Southern labor market
A regional labor market in the South that operated largely independently from national and international labor markets, especially from 1870 to 1940, shaping wage levels and mobility.
regional labor market isolation
The condition in which the South’s unskilled labor market remained separate from other U.S. regions, limiting wage convergence with the North and influencing economic development.
factor-price equalization theorem
A theory that free movement of factors (like labor) should equalize factor prices (wages) across regions; Wright argues this did not apply to the pre‑World War I South because its cotton economy tied wages to world demand and kept regions economically distinct.
colonial economy
A characterized view of the South as a peripheral economy with external capital and limited indigenous technological development, providing raw materials and simple goods to the national/international system.

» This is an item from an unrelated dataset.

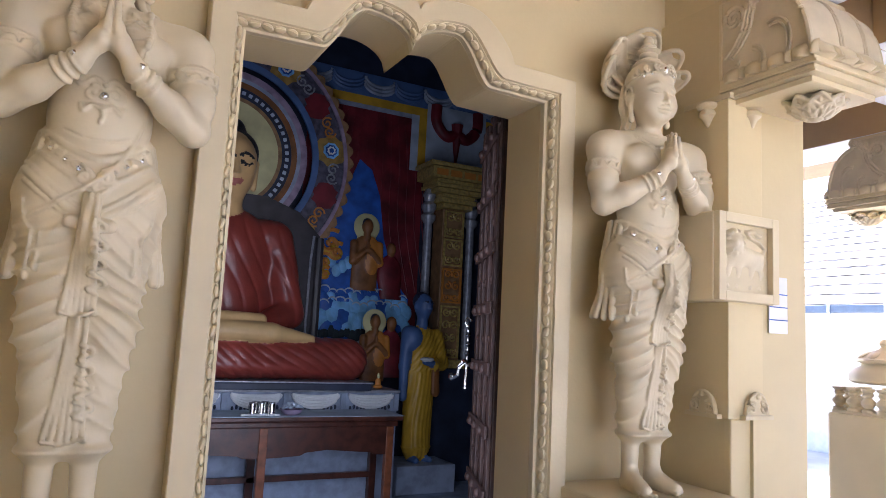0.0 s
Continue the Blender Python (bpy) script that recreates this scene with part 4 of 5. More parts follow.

liberation of the Southern economy
The postbellum transition in which the South moved away from slave-based labor and a closed, low-wage regime toward wage labor and new landholding patterns, enabling integration with broader markets.
sharecropping
A postwar labor system in which tenants work land owned by others in return for a share of the crop, often coupled with debt and credit arrangements, decentralizing labor control from planters.
cropper
A laborer who works a plot of land for a share of the crop rather than a cash wage; legally distinguished as a form of wage labor rather than a tenancy.
tenant farmer (cash rent)
A farmer who rents land for cash, rather than sharing crops, representing a move up the agricultural ladder for some, and a path to accumulation via ownership for others.
crop lien
A legal claim on a crop as security for credit or rent, a foundational device that allowed freedmen and tenants to obtain supplies and continue farming despite cash shortages.
furnish
Credit extended by landowners or local merchants for food, supplies, and necessities, typically paid back from future crop proceeds, tying laborers to local credit networks.
squad system
An intermediate labor organization in the plantation era where two to eight workers (often kin-based) worked together under a foreman, signaling decentralization from larger gangs.
agricultural ladder
The progression path for Black and white farmers from sharecropping to tenants to eventual landownership, tied to credit access and asset accumulation.
plantation belt
A geographic area with large-scale, slave-era plantation farming, especially in the Mississippi–Louisiana–Arkansas corridor and adjacent regions, central to early Southern agriculture.
cotton belt
The broad cotton-growing region of the South, whose soils, climate, and capital were historically oriented toward cotton production and price cycles.
cotton demand elasticity
The near-unit elasticity of demand for U.S. cotton (elasticity ≈ 1.0) indicating that Southern incomes from cotton were driven by world demand more than by local productivity.
boll weevil
A cotton pest that began affecting Southern agriculture in the late 19th and early 20th centuries, leading to shifts in cultivation but not a wholesale collapse of cotton—prompting adaptation rather than diversification.
Southern Farmers’ Alliance
A coalition of farmers in the South (1880s–1890s) promoting cooperatives, discount credit, and cooperative marketing; a precursor to Populism and a key vehicle for agrarian protest.
subtreasury plan
A proposed national program to hold crops in warehouses and issue treasury notes for 80% of their value, enabling cheap credit and the ability to ‘hold the crop’ against price declines.
mules
A key farm asset whose rising prices from the late 19th to early 20th century increased the cost of farming and affected the economic ladder and credit dynamics in the South.
disfranchisement
Late 19th–early 20th century laws and practices that restricted Black voting rights in the South, reshaping politics, education funding, and regional economic priorities.
per pupil expenditures (race)
The stark racial disparity in school funding in the South (late 19th to early 20th century), with white schools receiving far more funding than Black schools, influencing long-run socioeconomic outcomes.
self-sufficiency vs. market orientation
The tension in Southern farming between maintaining local food production for safety and debt reasons (self-sufficiency) and shifting toward market-oriented cotton production for cash.
cotton belt geography
The spatial distribution of cotton cultivation across the South, including both plantation districts and smaller farming regions, shaped by history and land use.
Atlantic labor market
A broad labor market extending across the Atlantic and domestic frontiers, wherein immigration and international demand interacted with U.S. industry to shape wages and mobility.
foreign-born labor and migration cycles
The scale and sequencing of immigrant labor flows to U.S. industry around the turn of the 20th century, tightly linked to business cycles and demand, affecting regional wage dynamics.